Question : Quelle peut-être, à votre avis la force du Tiers Monde ?

René Dumont :  La force est dans l’union. L’union est nécessaire. Les Arabes l’ont compris. Depuis quinze ans ils disposent d’un « bargaining power » d’une puissance de négociation. Les pays du Tiers Monde se sont déjà regroupés dans le Groupe des 77 issus du congrès de la CNUCED ( 1) . Le groupe rassemble des pays très réactionnaires et des pays très progressistes. A une échelle plus petite, il peut y avoir des organisations continentales (Association Latino- Américaine pour le Commerce Extérieur, ALAC) A une échelle plus petite encore, des unions régionales, comme l’Union Andine. En Afrique aussi des unions devraient exister, entre la Guinée et la Mauritanie pour la bauxite et le fer. Comme pour la classe ouvrière, la division nuit à la victoire. L’unité, telle est la solution.

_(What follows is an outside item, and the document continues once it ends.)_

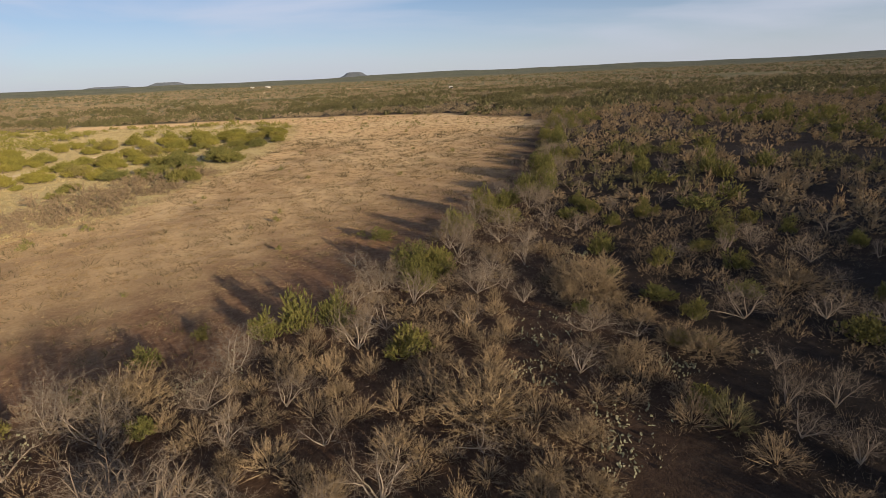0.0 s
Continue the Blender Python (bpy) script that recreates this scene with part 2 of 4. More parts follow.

Question : Quel modèle de développement proposez-vous ?

René Dumont : Le Club de Rome propose l’arrêt de la production industrielle et de la croissance démographique. Il faut stopper la population des pays riches, supprimer les primes à la natalité, comme les allocations familiales   qui sont criminelles. Il faut imaginer une autre croissance, une société sans automobile et sans armes.  Je parle un peu en tant que vieux paysan. Le cycle de la vie à la ferme est un modèle idéal. Rien ne s’y perd . Les déjections animales servent à l’amendement des sols, les sols produisent de la nourritures pour les animaux.

 

Question :  Vous avez cité la Chine en exemple ?

René Dumont : Oui, mais pour les pays sous -développés seulement. Pour nos pays, il faut imaginer un autre type de croissance, je viens d’en parler. Je voudrais préparer un livre sur la Chine. Je dois y aller depuis trois ans. Mais là-bas, on me connait, on sait qu’on ne peut pas me raconter n’importe quoi et que je suis curieux. J’attends donc…

Question : Etes-vous-optimiste ?

René Dumont : Optimiste, bien sûr. Sinon je ne serais pas là. J’ai fait construire une bastide en Provence. Si je n’étais pas optimiste, je serais en ce moment tranquillement allongé dans une chaise longue Je ne donnerais pas les trois conférences par semaine que je donne en moyenne e actuellement, je ne serais plus ici à l’Agro.